A cross party committee of MPs have launched a new inquiry into the future of the high street, with the intention of looking ahead to 2030.
There have been no shortage of reviews, reports and inquiries into the state of the high street, but where do convenience stores fit in?
One of the phrases that we use a lot at ACS when talking to the media is that the corner shop of 20 years ago is not the convenience store of today.
Even a decade ago, when you thought of what a convenience store looked like, it typically majored on grocery products with perhaps some local collaboration on things like milk, bread and deli offerings.
Over the past few years however, the convenience store offer has evolved to feature an increasingly wide range of services for local customers. Where other specialist stores on the high street like banks, pharmacies, off licenses and post offices have faded away in many areas, convenience stores have embraced those services.
The role of the convenience store on the modern high street then is an important one, as it acts not just as a traditional social hub, but as a collection of products and services in one place.
This cannot be taken for granted though, as the high street is littered with empty fascias of businesses that thought they were more relevant to consumers than they actually were.

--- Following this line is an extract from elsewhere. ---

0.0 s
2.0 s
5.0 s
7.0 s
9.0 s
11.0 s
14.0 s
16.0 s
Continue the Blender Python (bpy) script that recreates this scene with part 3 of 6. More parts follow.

As convenience stores have embraced change over the past ten years to adopt additional services and a wider range of goods, the challenge for our sector in the future, especially for the 18,000 urban stores on high streets and in town centres, is to find new ways to collaborate with other services that people want.
We’ll make the case for our sector to the latest parliamentary inquiry into high streets. I’m confident they’ll find that convenience stores are going to be even more relevant than ever in this changing retail landscape.